EXERCISE PROMPT >> Repeat the material exactly from its first line to the line that includes "scene = bpy.context.scene". Skip pictures.

::: SOURCE DATA

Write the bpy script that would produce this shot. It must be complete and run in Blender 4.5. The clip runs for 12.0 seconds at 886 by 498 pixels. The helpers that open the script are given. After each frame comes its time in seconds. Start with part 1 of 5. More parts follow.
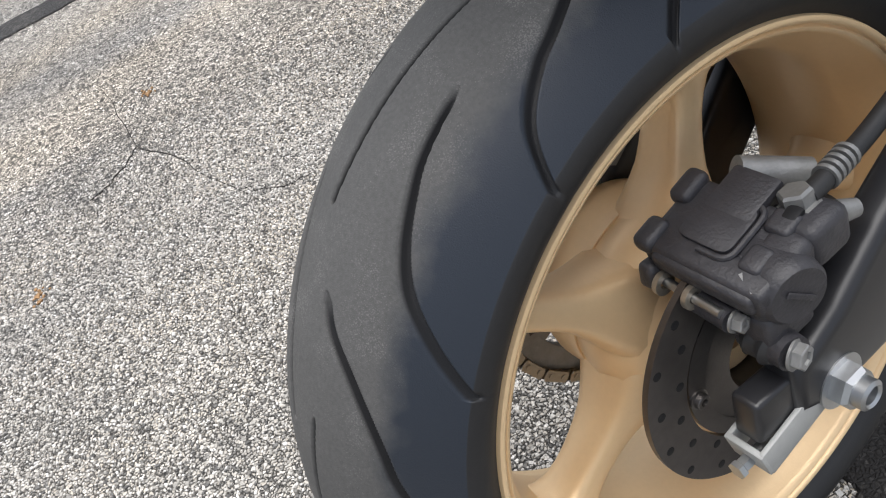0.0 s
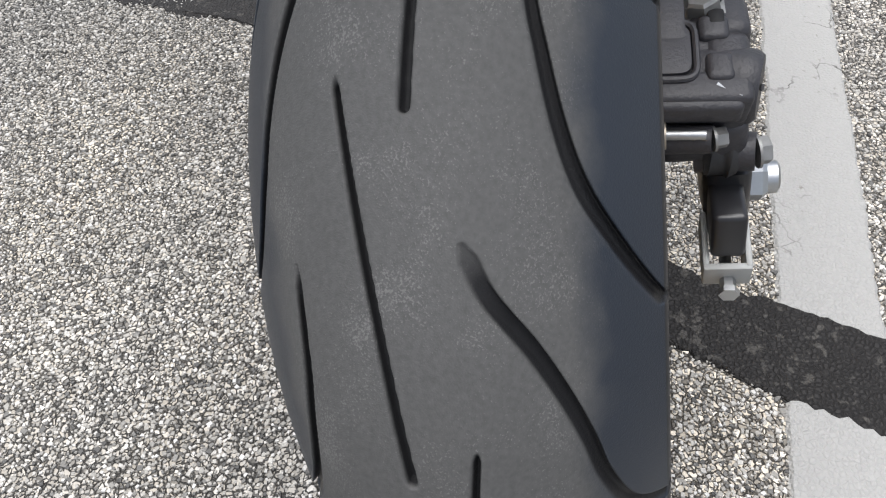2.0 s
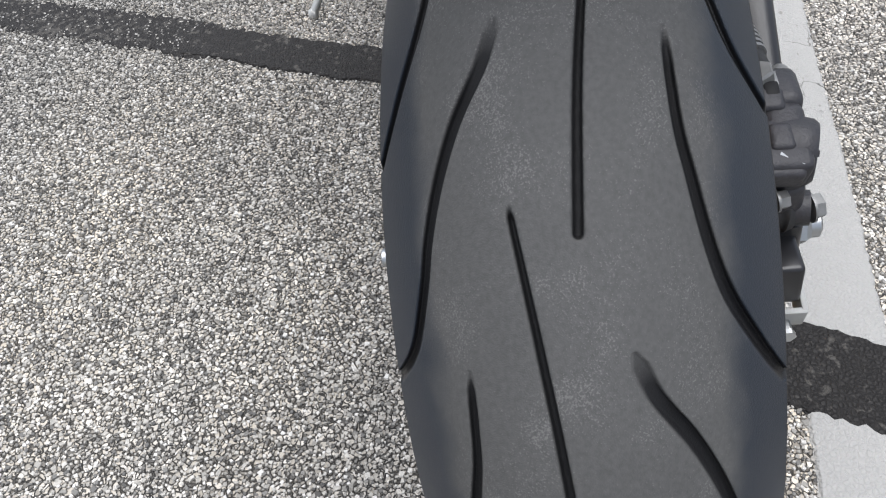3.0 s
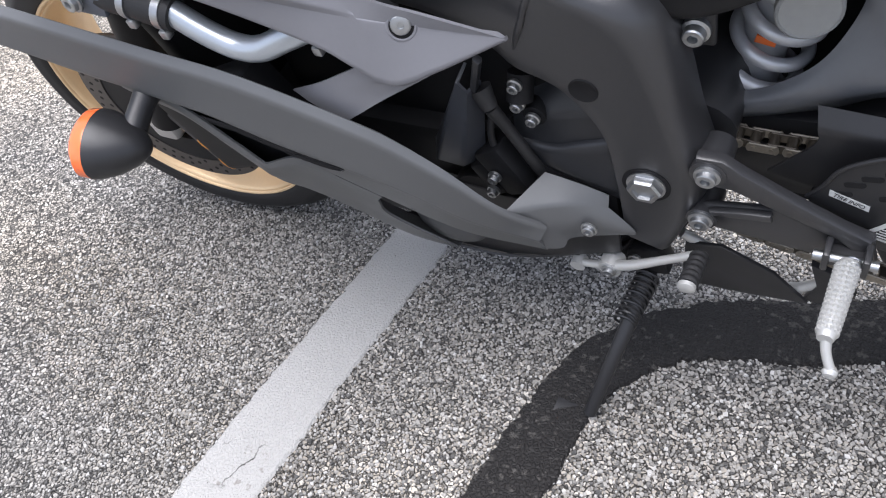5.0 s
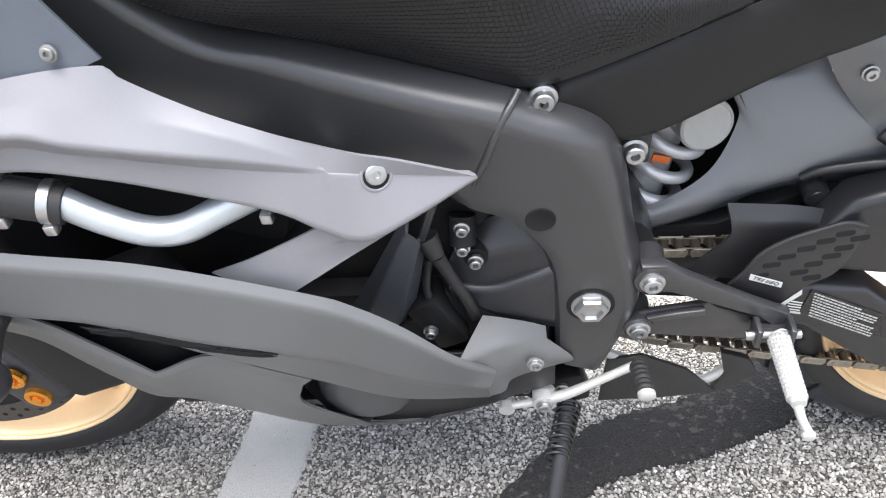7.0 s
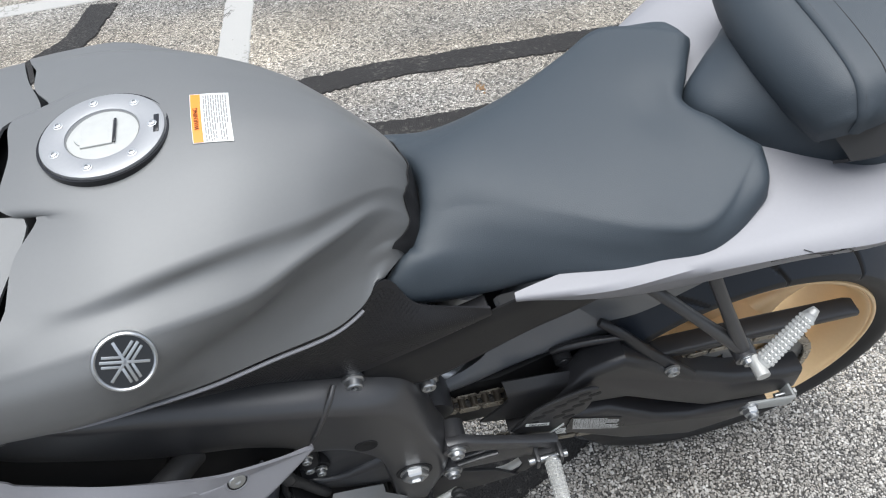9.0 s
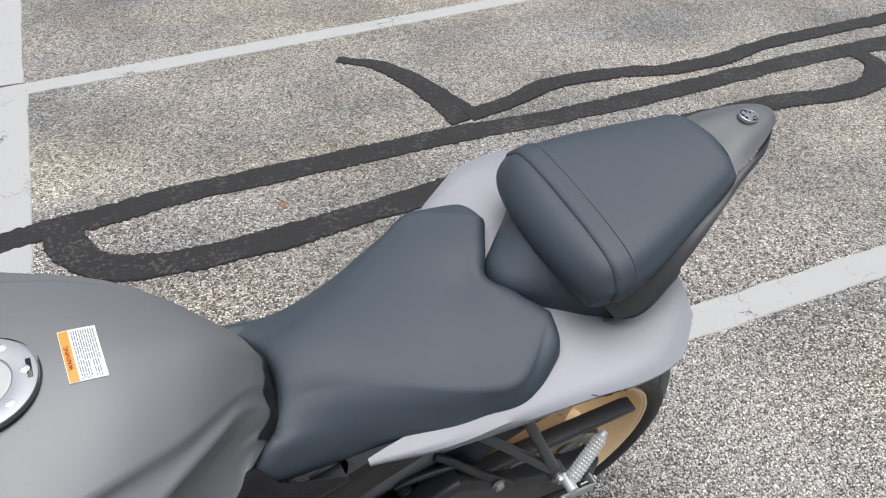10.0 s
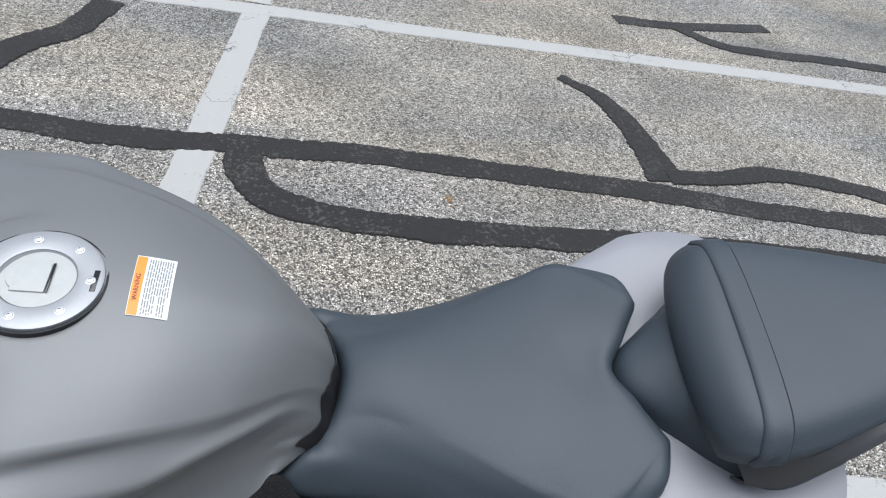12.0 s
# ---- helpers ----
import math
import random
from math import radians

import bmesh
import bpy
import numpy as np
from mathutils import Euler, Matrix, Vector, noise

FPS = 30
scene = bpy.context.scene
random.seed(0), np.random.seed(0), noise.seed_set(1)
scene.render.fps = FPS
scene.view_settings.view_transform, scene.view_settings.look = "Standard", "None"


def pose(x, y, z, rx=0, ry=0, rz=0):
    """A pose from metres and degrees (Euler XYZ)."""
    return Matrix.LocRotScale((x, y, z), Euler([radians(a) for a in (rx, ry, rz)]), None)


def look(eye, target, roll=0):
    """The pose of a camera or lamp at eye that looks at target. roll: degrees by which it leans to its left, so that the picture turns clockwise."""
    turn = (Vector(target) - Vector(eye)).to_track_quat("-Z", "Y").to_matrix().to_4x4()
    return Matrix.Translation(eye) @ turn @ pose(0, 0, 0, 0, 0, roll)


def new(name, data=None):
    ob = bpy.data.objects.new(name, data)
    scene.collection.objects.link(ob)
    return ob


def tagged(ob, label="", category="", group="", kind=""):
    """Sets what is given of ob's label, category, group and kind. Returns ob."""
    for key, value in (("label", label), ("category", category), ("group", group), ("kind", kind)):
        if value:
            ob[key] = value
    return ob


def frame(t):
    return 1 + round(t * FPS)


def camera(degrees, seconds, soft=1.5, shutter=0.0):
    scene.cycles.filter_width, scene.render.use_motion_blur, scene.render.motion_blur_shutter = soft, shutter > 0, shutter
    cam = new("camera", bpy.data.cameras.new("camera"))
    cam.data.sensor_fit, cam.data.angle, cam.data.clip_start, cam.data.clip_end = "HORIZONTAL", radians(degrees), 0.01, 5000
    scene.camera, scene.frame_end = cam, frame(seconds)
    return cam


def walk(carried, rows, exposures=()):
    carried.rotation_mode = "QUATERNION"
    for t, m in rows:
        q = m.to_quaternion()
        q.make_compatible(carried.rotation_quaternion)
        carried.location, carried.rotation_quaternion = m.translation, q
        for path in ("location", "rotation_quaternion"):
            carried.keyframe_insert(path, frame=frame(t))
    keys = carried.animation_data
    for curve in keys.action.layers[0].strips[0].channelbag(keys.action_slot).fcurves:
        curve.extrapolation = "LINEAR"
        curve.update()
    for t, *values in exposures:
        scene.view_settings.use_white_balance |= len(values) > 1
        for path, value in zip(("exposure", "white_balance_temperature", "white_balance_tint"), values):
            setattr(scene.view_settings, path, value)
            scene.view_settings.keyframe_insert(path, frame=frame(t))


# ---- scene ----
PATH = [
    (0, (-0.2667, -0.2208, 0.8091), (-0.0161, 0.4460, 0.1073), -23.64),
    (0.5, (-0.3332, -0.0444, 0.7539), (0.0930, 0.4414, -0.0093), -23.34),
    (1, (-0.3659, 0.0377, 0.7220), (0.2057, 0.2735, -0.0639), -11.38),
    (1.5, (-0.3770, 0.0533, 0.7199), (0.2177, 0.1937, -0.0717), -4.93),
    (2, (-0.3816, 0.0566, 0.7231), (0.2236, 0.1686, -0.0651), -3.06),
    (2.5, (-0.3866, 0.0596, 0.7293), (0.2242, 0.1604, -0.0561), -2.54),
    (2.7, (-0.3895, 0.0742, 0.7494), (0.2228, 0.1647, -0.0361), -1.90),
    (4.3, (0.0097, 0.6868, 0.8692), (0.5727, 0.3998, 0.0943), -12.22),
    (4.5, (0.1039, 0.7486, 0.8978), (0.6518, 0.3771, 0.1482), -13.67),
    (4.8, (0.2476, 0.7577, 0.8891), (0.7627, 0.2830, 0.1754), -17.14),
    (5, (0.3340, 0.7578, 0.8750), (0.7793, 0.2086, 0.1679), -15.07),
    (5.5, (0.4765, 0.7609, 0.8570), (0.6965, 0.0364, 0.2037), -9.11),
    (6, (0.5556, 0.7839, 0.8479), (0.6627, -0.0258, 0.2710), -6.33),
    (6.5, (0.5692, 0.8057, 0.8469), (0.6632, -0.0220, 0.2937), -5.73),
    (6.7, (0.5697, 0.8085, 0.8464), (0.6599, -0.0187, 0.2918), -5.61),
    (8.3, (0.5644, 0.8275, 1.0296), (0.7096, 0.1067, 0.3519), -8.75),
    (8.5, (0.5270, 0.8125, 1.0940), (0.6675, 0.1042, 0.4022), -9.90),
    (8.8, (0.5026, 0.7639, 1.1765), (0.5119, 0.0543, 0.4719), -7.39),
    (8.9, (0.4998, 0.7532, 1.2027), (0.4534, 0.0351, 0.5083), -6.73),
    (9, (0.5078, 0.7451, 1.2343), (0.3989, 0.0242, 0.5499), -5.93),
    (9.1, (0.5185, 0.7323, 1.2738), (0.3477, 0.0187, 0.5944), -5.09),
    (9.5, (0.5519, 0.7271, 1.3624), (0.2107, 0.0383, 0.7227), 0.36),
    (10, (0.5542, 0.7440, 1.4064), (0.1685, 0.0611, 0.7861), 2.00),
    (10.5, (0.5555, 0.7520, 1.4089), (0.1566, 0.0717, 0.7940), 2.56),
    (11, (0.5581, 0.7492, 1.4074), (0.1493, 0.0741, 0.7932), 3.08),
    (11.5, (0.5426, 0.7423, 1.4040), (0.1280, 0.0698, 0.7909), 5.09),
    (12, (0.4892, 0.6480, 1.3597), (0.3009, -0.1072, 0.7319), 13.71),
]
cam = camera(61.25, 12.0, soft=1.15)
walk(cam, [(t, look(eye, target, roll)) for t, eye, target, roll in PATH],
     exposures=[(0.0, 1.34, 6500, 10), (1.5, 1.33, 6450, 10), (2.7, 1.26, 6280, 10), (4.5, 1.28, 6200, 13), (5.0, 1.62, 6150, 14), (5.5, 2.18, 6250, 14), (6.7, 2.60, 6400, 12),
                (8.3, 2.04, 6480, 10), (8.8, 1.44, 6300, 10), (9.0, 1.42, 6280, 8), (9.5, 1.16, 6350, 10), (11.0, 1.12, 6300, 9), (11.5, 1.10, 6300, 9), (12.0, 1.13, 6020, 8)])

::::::

REPLY TO THE EXERCISE >>
Write the bpy script that would produce this shot. It must be complete and run in Blender 4.5. The clip runs for 12.0 seconds at 886 by 498 pixels. The helpers that open the script are given. After each frame comes its time in seconds. Start with part 1 of 5. More parts follow.
0.0 s
2.0 s
3.0 s
5.0 s
7.0 s
9.0 s
10.0 s
12.0 s
# ---- helpers ----
import math
import random
from math import radians

import bmesh
import bpy
import numpy as np
from mathutils import Euler, Matrix, Vector, noise

FPS = 30
scene = bpy.context.scene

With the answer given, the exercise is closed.